Because every modifier carries the same gender-number-case stamp, the whole noun phrase behaves as a single block. When you move it for emphasis or word order, the adjectives travel with the noun, still agreeing — Croatian never strands an adjective behind. The companion principle for the entire grammar is on the agreement principle page, and the internal ordering of these modifiers is covered under adjective and noun-phrase order.

Predicate adjectives agree too

Even when the adjective is not glued in front of the noun but sits after biti ("to be") as a predicate, it still agrees in gender and number with the subject.

Juha je topla.

The soup is hot. — predicate adjective 'topla' agrees with feminine 'juha'.

Prozori su prljavi.

The windows are dirty. — masculine plural subject 'prozori' → predicate adjective 'prljavi'.

So agreement is not a quirk of word order — it is a relationship between the adjective and the noun it describes, wherever that noun happens to be in the sentence.

Common mistakes

❌ Ona je dobar žena.

Incorrect — the adjective must take feminine '-a' to match 'žena'.

✅ Ona je dobra žena.

She's a good woman. — feminine agreement: dobra.

❌ Poznajem dobar čovjeka.

Incorrect — the noun is in the accusative ('čovjeka'), so the adjective must be accusative too.

✅ Poznajem dobrog čovjeka.

I know a good man. — accusative agreement: dobrog.

❌ Dao sam knjigu dobra ženi.

Incorrect — 'ženi' is dative; the adjective must be the dative 'dobroj', not the nominative 'dobra'.

✅ Dao sam knjigu dobroj ženi.

I gave the book to a good woman. — dative agreement: dobroj.

❌ Vidio sam tu lijepa staru crkvu.

Incorrect — every modifier must agree; 'lijepa' should be the accusative 'lijepu' like 'tu' and 'staru'.

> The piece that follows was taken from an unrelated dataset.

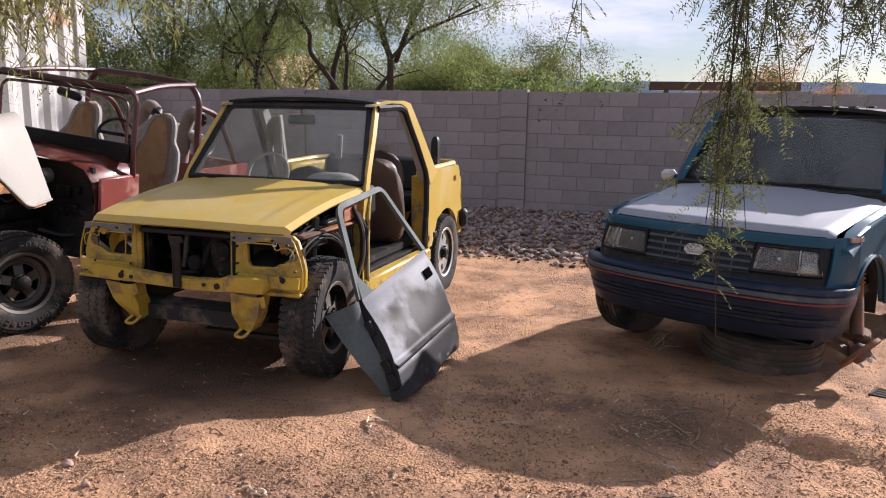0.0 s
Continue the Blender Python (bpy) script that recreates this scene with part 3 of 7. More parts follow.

✅ Vidio sam tu lijepu staru crkvu.

I saw that beautiful old church. — all modifiers in accusative feminine singular.

❌ Juha je topao.

Incorrect — the predicate adjective must agree with feminine 'juha': topla, not the masculine 'topao'.

✅ Juha je topla.

The soup is hot. — feminine predicate agreement: topla.

Key takeaways

  • A Croatian adjective agrees with its noun in gender, number, and case — all three, all at once.
  • Nominative singular triplet: masculine bare form (dobar), feminine -a (dobra), neuter -o/-e (dobro).
  • Plural: masculine -i (dobri), feminine -e (dobre), neuter -a (dobra).
  • Agreement is live across the whole declension: change the noun's case and the adjective changes too (dobar čovjek → dobrog čovjeka).
  • Every prenominal modifier agrees, and the noun phrase moves as a unit. Predicate adjectives after biti agree as well.
  • Decide the noun's gender, number, and case before choosing the adjective ending.